Alumna's Dream of Fox-Inspired Treehouse Becomes Reality

Bryan Terry, Assistant Director of Content Marketing & Communications
The Copper Fox Treehouse. Photo by Ridgelight Studio.

January 16, 2024 — Marist's distinctive Red Fox mascot stands as a source of pride for the entire College community, but one alumna has elevated this enthusiasm to new heights—literally.

Heidi Richards '08, is a Marist graduate whose imagination, creativity, and enthusiasm for her alma mater led her to build the Copper Fox, a treehouse shaped like a fox's head perched in the heart of the picturesque landscape in Pownal, Maine.

The former runner for the Marist track and cross country teams drew inspiration from her days on the Poughkeepsie campus. The Red Fox became a muse for the project.

"The first response to people's reactions that comes to my mind is 'I promise I'm not obsessed,' but I feel like that's a hard argument to make now," Heidi said. "Being a three-season athlete at Marist had a great influence on my attachment to our mascot. I would not be into foxes if I wasn't a Marist Red Fox."

Image of Heidi and Nicholas working on construction of the treehouse.
Heidi and Nicholas work on construction of the treehouse. Photo courtesy of Heidi Richards '08.

Now a social worker residing in Maine, Richards merged her passion for the environment with her creative spirit to initiate the construction of the treehouse. This not only complements the local landscape but also underscores her commitment to environmental stewardship.

“When I started at Marist, I was actually an Environmental Science major hoping to get into environmental conservation of some sort,” she said. “I ended up changing majors but my passions around living lightly on the land and doing everything I can in my daily choices to decrease my environmental impact have continued.”

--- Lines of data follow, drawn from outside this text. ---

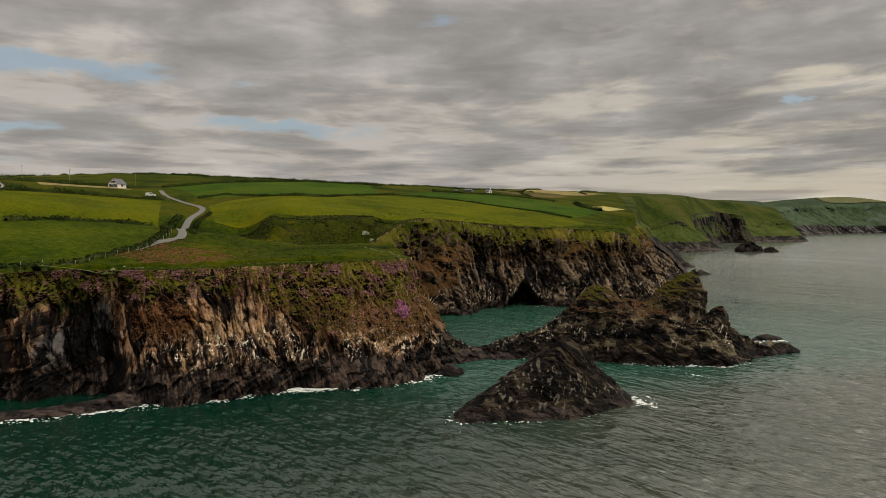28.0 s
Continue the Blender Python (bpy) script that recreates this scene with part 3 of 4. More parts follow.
def upland(name, u, brink, rings, mat, blend=lambda u: 24.0 + 0 * u):
    """The land behind a stretch of cliff, from the brink to far inland."""
    c = spline(COAST, u)
    s = np.asarray(rings)[:, None]
    ix, iy = c[:, 5][None], c[:, 6][None]
    ex, ey, ez = (brink[:, i][None] for i in range(3))
    ln = np.hypot(ix - ex, iy - ey)
    k = np.minimum(s / ln, 1)
    x, y = ex + (ix - ex) * k, ey + (iy - ey) * k
    t = terrain(x, y)
    z = t + (ez - t) * (1 - step(s / blend(u)[None], 0.0, 1.0))
    p = np.stack([x, y, 0 * x], -1).reshape(-1, 3)
    z = z + (0.28 * fbm(p * 0.35, 4, 8).reshape(x.shape)) * step(s, 0, 3) * step(-s, -120, -40)
    return grid_mesh(name, np.stack([x, y, z], -1), mat, flat=False)


RINGS_NEAR = np.concatenate([np.arange(0, 12, 0.35), np.arange(12, 40, 0.8), np.arange(40, 120, 2.0), np.arange(120, 420, 8.0), np.arange(420, 1101, 40.0), [1600]])
RINGS_FAR = np.concatenate([np.arange(0, 30, 3.0), np.arange(30, 200, 10.0), np.arange(200, 1400, 40.0)])

face, u, near_face = cliff("headland_cliff", 0.96, 13.06, 0.13, 230, M_ROCK, headland=True)
tagged(face, "dark slate headland cliff with rust-brown faces, turf and pink thrift", "cliff", kind="structure")
GROUNDS = [upland("ground_headland", u, near_face[-1], RINGS_NEAR, M_GRASS)]
tagged(GROUNDS[-1], "green rough grass on the flat top of the headland", "ground", kind="structure")
CAVES = [(-119, 191, 8.0, 12.0, 11)]
face, u, cove_face = cliff("cove_cliff", 13, 28, 0.4, 100, M_ROCK2, lambda u: 1.0 + 0.45 * step(u, 13, 17), 3, caves=CAVES)
tagged(face, "dark slate cove cliff with a sea cave and turfed ledges", "cliff", kind="structure")
GROUNDS.append(upland("ground_cove", u, cove_face[-1], RINGS_NEAR, M_GRASS))
tagged(GROUNDS[-1], "rough grass and a steep green bank above the cove", "ground", kind="structure")
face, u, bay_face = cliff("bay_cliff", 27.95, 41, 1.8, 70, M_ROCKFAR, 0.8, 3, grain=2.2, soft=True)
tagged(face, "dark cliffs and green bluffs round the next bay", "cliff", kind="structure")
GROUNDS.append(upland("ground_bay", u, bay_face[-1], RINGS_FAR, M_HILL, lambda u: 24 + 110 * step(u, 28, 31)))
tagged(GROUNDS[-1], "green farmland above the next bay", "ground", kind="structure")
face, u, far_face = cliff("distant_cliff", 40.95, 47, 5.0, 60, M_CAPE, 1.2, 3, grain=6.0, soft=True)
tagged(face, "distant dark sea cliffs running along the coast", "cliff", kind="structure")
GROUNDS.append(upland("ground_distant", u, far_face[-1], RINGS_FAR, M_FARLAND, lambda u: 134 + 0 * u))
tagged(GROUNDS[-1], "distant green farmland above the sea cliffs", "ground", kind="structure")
face, u, south_face = cliff("southern_cliff", 0, 1, 2.0, 30, M_ROCK2, 1.2, 31)
tagged(face, "dark slate sea cliff south of the headland", "cliff", kind="structure")
GROUNDS.append(upland("ground_south", u, south_face[-1], RINGS_NEAR, M_GRASS))
tagged(GROUNDS[-1], "rough grass above the southern cliff", "ground", kind="structure")


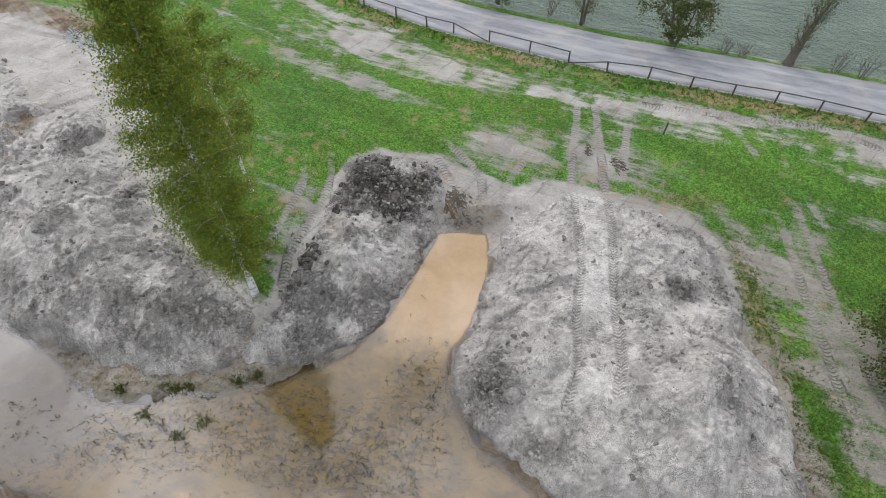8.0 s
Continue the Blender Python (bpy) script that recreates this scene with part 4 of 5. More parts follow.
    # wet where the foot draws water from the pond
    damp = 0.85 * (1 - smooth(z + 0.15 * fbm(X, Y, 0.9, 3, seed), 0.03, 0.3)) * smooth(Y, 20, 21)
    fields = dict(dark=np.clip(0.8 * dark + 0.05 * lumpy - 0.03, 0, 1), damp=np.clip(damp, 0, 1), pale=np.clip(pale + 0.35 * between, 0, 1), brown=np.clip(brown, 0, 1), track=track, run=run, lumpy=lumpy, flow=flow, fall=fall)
    V, F, used = net(xs, ys, z, d > -0.12)
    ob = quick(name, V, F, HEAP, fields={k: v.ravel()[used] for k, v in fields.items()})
    tagged(ob, label, "soil heap", "spoil heaps round the pond")
    return lambda px, py: (z[np.clip(((px - xs[0]) / pitch).astype(int), 0, len(xs) - 1), np.clip(((py - ys[0]) / pitch).astype(int), 0, len(ys) - 1)],
                           d[np.clip(((px - xs[0]) / pitch).astype(int), 0, len(xs) - 1), np.clip(((py - ys[0]) / pitch).astype(int), 0, len(ys) - 1)],
                           lumpy[np.clip(((px - xs[0]) / pitch).astype(int), 0, len(xs) - 1), np.clip(((py - ys[0]) / pitch).astype(int), 0, len(ys) - 1)])


west = build_heap("earth_mound", LEFT_HEAP,
                  [(-18.5, 39.2, 2.9, 0.6, 0.35), (-16.2, 37.0, 2.35, 0.8, 0.3), (-13.9, 36.6, 2.35, 0.6, 0.4), (-21.8, 44.6, 2.3, 0.7, 0.3), (-20.9, 39.9, 2.7, 0.5, 0.4), (-12.4, 34.4, 1.6, 0.8, 0.4),
                   (-25.5, 48.5, 1.35, 1.0, 0.3), (-30, 52, 1.7, 1.5, 0.3), (-18, 35.5, 1.5, 1.2, 0.4), (-10.3, 34.6, 1.3, 0.6, 0.5)],
                  0.95, 0, "long grey sandy spoil heap with a steep damp foot", 1.2,
                  dark_at=[(-11.0, 32.6, 3.5, 0.4, 0.4), (-20.5, 34.4, 3.0, 0.4, 0.2), (-13.2, 38.2, 1.6, 0.9, 0.5), (-21.6, 43.0, 1.5, 1.2, 0.35), (-10.2, 35.6, 1.0, 0.9, 0.35), (-18.8, 46.2, 1.0, 2.2, 0.25)], pale_at=[(-21, 37, 3.5, 2.5, 0.35), (-26, 46, 4, 5, 0.4)], grooves=0.05, broken=0.65, cuts=[(-19.0, 37.0, 1.6, 0.2, 10), (-22.4, 41.5, 1.3, 0.25, -30), (-14.6, 35.6, 1.3, 0.16, 5), (-17.2, 40.6, 1.0, 0.25, 40), (-24.4, 45.0, 1.4, 0.25, 20)],
                  rubble_at=[(-11.6, 34.2, 2.2, 1.2, 0.6), (-17.5, 44.0, 1.2, 3.0, 0.6), (-22.0, 47.0, 2.5, 2.0, 0.5), (-15.0, 38.6, 2.2, 0.9, 0.5), (-16.0, 33.2, 3.5, 0.4, 0.5)])
middle = build_heap("earth_mound", MID_HEAP,
                    [(-4.4, 42.6, 1.9, 0.8, 0.3), (-2.7, 44.0, 1.75, 0.8, 0.35), (-4.5, 39.0, 1.75, 0.9, 0.3), (-5.9, 37.2, 1.55, 0.4, 0.45), (-2.2, 40.6, 1.3, 0.5, 0.4), (-7.8, 34.4, 1.05, 0.5, 0.4), (-4.6, 35.2, 0.7, 0.5, 0.4)],
                    0.9, 3, "lumpy spoil heap of grey soil and dark peat clods", 1.25,
                    dark_at=[(-5.5, 33.5, 3.0, 0.7, 0.42), (-1.9, 36.6, 0.8, 2.0, 0.4), (-3.2, 43.6, 2.2, 1.4, 1.15), (-2.0, 42.0, 1.2, 1.2, 1.3), (-0.2, 43.6, 0.9, 1.4, 0.6), (-6.2, 38.4, 0.7, 1.8, 0.5), (-5.8, 35.2, 1.4, 0.6, 0.25)], pale_at=[(-3.6, 38.6, 1.0, 1.2, 0.6), (-2.8, 36.8, 0.8, 0.7, 0.3)],
                    brown_at=[(-5.4, 40.5, 1.0, 1.6, 0.5), (-0.5, 44, 0.9, 1.2, 0.5)])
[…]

The inspiration struck after Heidi discovered a pair of large windows on Craigslist. A vision came to Heidi in a dream in which the windows appeared to her as the ears of a fox. Following her nocturnal imagination, she sketched her vision on paper and shared it with her husband, Nicholas, who embraced the idea of shaping the structure like a fox’s head. The fox became the focal point of a genuinely unique and meaningful design.

Nicholas was intrigued by the concept from the outset, and while assembling it posed challenges, it proved to be a fun and rewarding project.

“When designing it we just took each section step by step and built out the layers of the fox individually,” he said. “It was time-consuming and stressful trying to figure out how to make everything work cohesively and structurally.” 

In the end, “It became fun again once we started the hands-on building phase,” he said.

Image of the treehouse’s fox-inspired shape beginning to take form
The treehouse’s fox-inspired shape begins to take form. Photo courtesy of Heidi Richards '08.

About 85% of the wood used in the construction of the 520-square-foot treehouse was locally sourced from trees within 30 miles of the site. Heidi and Nicholas also utilized recycled materials and sustainably managed construction by-products to further minimize waste. The house, designed to accommodate five to six people, is powered by solar panels and insulated with hemp wool, contributing to an eco-friendly footprint.

"We wanted to finish this project knowing that we did everything we could to ensure the health and well-being of our guests, of our little plot of Maine woods, and of our planet," said Heidi.

From Heidi's parents painting and installing windows, to Nicholas' mother crafting cushions and pillows, to neighbors contributing artwork, a motivated team of friends and family helped turn the dream of the Copper Fox Treehouse into a reality.

Image of Heidi Richards giving a smile and two thumbs up as she works on the treehouse’s construction.
Heidi Richards gives a smile and two thumbs up as she works on the treehouse’s construction. Photo courtesy of Heidi Richards '08.

The house is available to rent through their website and Airbnb, but Heidi and Nicholas envision it may become part of their private residence in the future.

"Now that I'm not a student-athlete at Marist, the fox is still with me always," Heidi said. "I loved my time at Marist, and it has guided and shaped me as a person in more ways than one."